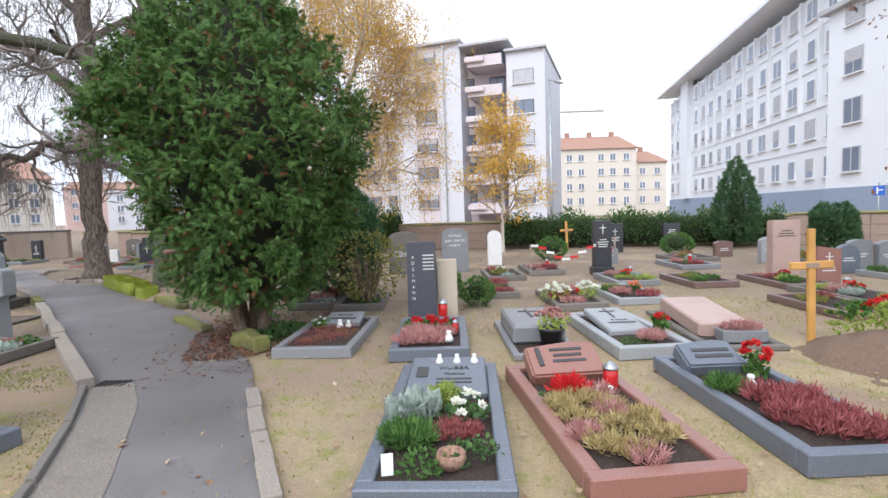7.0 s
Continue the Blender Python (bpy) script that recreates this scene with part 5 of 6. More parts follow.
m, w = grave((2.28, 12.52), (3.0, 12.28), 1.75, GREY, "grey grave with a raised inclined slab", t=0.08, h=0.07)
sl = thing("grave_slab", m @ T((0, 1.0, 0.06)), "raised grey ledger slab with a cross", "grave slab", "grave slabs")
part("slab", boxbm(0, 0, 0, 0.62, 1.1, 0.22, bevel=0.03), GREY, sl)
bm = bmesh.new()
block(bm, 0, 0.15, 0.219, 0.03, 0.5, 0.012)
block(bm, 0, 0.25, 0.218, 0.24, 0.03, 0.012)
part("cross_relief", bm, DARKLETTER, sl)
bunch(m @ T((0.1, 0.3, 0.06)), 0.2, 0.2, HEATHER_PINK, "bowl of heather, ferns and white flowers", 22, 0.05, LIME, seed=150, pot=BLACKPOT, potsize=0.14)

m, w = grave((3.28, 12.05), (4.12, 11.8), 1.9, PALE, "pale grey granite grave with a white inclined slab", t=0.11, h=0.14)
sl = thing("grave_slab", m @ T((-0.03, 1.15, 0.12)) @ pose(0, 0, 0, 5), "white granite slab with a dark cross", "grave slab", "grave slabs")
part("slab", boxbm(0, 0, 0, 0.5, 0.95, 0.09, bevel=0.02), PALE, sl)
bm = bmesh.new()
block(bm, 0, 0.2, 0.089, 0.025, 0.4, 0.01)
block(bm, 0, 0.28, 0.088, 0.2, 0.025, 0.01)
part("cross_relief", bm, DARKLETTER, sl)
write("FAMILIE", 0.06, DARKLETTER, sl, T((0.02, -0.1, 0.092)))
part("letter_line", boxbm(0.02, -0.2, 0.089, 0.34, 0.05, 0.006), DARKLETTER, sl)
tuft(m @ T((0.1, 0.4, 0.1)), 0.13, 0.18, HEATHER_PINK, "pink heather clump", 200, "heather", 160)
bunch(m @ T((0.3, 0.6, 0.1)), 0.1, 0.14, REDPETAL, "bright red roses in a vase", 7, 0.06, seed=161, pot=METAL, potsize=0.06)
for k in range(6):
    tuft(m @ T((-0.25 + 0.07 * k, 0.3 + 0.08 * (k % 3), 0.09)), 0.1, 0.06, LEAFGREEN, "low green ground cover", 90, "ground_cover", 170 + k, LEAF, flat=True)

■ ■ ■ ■

_DIRECTIONS FOR THIS TASK_
Find all lines holding the string "part" and copy them.

_RESULT FOR THIS EXERCISE_
Continue the Blender Python (bpy) script that recreates this scene with part 5 of 6. More parts follow.
part("slab", boxbm(0, 0, 0, 0.62, 1.1, 0.22, bevel=0.03), GREY, sl)
part("cross_relief", bm, DARKLETTER, sl)
part("slab", boxbm(0, 0, 0, 0.5, 0.95, 0.09, bevel=0.02), PALE, sl)
part("cross_relief", bm, DARKLETTER, sl)
part("letter_line", boxbm(0.02, -0.2, 0.089, 0.34, 0.05, 0.006), DARKLETTER, sl)